- What you are asked to do: Leave out the pictures and repeat every record exactly.

- Information shown:
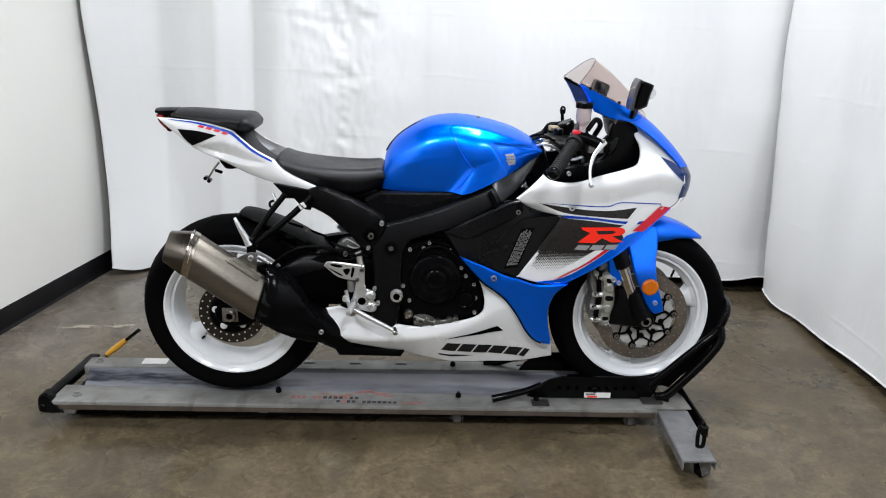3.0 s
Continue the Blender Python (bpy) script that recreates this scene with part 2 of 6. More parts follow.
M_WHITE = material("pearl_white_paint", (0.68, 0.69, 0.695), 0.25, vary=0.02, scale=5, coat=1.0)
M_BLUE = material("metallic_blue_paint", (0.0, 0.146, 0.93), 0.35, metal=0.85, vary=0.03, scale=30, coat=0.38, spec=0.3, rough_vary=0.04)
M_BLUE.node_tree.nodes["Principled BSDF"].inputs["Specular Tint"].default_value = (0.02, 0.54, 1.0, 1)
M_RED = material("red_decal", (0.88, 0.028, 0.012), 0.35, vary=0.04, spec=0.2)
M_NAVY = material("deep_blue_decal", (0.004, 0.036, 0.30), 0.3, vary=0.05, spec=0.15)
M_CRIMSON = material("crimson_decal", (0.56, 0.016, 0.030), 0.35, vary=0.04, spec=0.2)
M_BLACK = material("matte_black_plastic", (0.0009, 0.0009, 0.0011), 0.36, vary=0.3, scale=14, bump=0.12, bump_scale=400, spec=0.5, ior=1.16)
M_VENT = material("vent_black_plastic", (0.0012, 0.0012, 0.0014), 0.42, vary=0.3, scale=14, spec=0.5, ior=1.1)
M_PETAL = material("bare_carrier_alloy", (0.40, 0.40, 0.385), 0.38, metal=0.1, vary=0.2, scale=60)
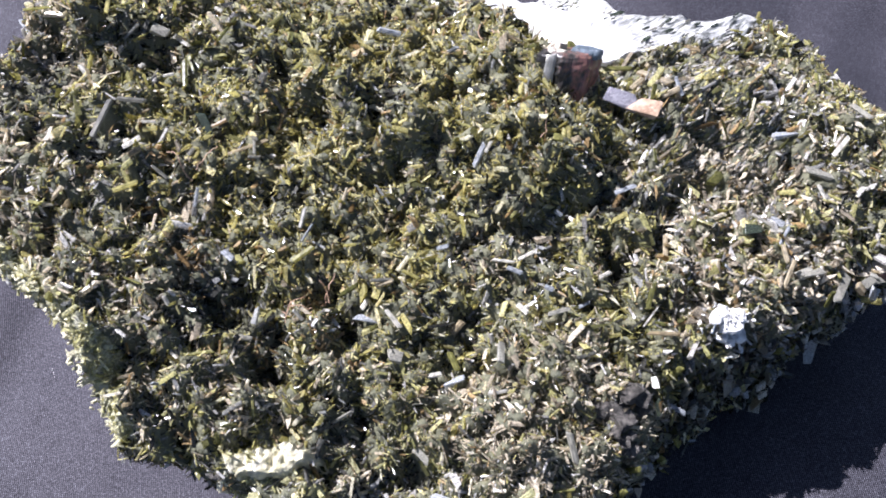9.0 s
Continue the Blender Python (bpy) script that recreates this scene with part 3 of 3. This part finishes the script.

- The result:
3.0 s
Continue the Blender Python (bpy) script that recreates this scene with part 2 of 6. More parts follow.
M_WHITE = material("pearl_white_paint", (0.68, 0.69, 0.695), 0.25, vary=0.02, scale=5, coat=1.0)
M_BLUE = material("metallic_blue_paint", (0.0, 0.146, 0.93), 0.35, metal=0.85, vary=0.03, scale=30, coat=0.38, spec=0.3, rough_vary=0.04)
M_BLUE.node_tree.nodes["Principled BSDF"].inputs["Specular Tint"].default_value = (0.02, 0.54, 1.0, 1)
M_RED = material("red_decal", (0.88, 0.028, 0.012), 0.35, vary=0.04, spec=0.2)
M_NAVY = material("deep_blue_decal", (0.004, 0.036, 0.30), 0.3, vary=0.05, spec=0.15)
M_CRIMSON = material("crimson_decal", (0.56, 0.016, 0.030), 0.35, vary=0.04, spec=0.2)
M_BLACK = material("matte_black_plastic", (0.0009, 0.0009, 0.0011), 0.36, vary=0.3, scale=14, bump=0.12, bump_scale=400, spec=0.5, ior=1.16)
M_VENT = material("vent_black_plastic", (0.0012, 0.0012, 0.0014), 0.42, vary=0.3, scale=14, spec=0.5, ior=1.1)
M_PETAL = material("bare_carrier_alloy", (0.40, 0.40, 0.385), 0.38, metal=0.1, vary=0.2, scale=60)
9.0 s
Continue the Blender Python (bpy) script that recreates this scene with part 3 of 3. This part finishes the script.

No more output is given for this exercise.